Before Carmichael’s career took off as a painter, he was employed as a commercial artist at an advertising agency, Grip Ltd. Luckily, Carmichael’s co-workers shared his enthusiasm for painting, and they often met up on weekends to go on painting trips. His group of friends preferred leaving the city to paint and sketch rural landscapes.
By 1913 Carmichael was able to leave the advertising business and continue his painting studies. For a short time, before the outbreak of the war, Carmichael studied in Belgium, lending a European influence to his work. As conditions in Europe intensified, Carmichael returned to Ontario to resume his northern landscape paintings.
Between 1915 and the mid 1920s, Carmichael took some time off from painting to build a family. When Carmichael resumed his full-time painting practice, he began focusing on watercolors. Carmichael’s interest and mastery of the medium, led him to found the Ontario Society for Painters in Watercolor. The group was co-founded by painters AJ Casson and FH Brigden.

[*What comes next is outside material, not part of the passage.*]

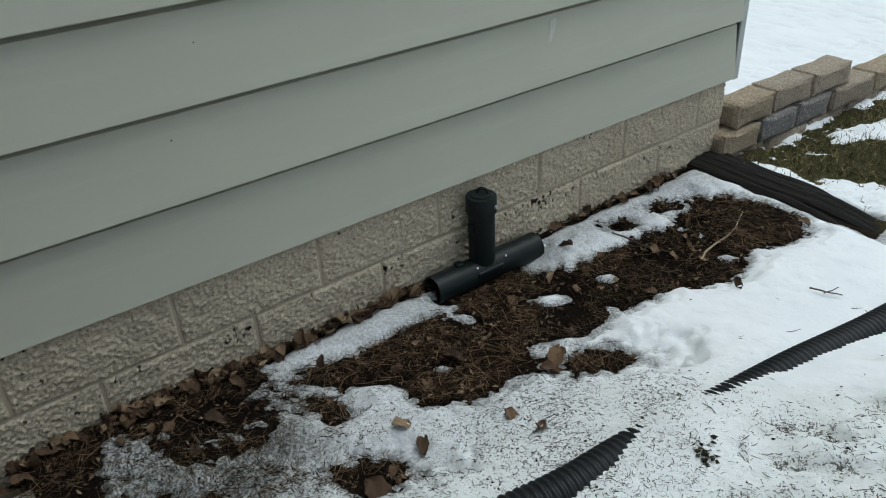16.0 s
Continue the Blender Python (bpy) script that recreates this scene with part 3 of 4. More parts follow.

Carmichael is possibly best remembered for his involvement in the Group of Seven, of which he was the youngest member. Despite his age, Carmichael was a group leader and served as the Group of Seven’s president for three years, from 1932 to 1934.
The Group of Seven members included Lawren Harris, AY Jackson, Frank Johnston, Arthur Lismer, JEH MacDonald, Frederick Varley and Franklin Carmichael. Tom Thomson and Emily Carr were never official members, but are closely affiliated to the Group of Seven.
Tom Thomson was a great friend and influence in Carmichael’s life and career. In 1914, the two painters worked together in a space known as the Studio building. Thomson, who was quite a bit older, died in 1917, before the founding of the Group of Seven in the 1920s.
A few years later, during the 1930s, the Group of Seven grew into the Canadian Group of Painters, to include a greater number of painters from the region.
Carmichael frequently exhibited as a member of multiple groups and societies in Canada. His large oil paintings of northern landscapes became his most iconic images. From 1932 to 1945 Carmichael taught painting at his alma mater, the Ontario College of Art.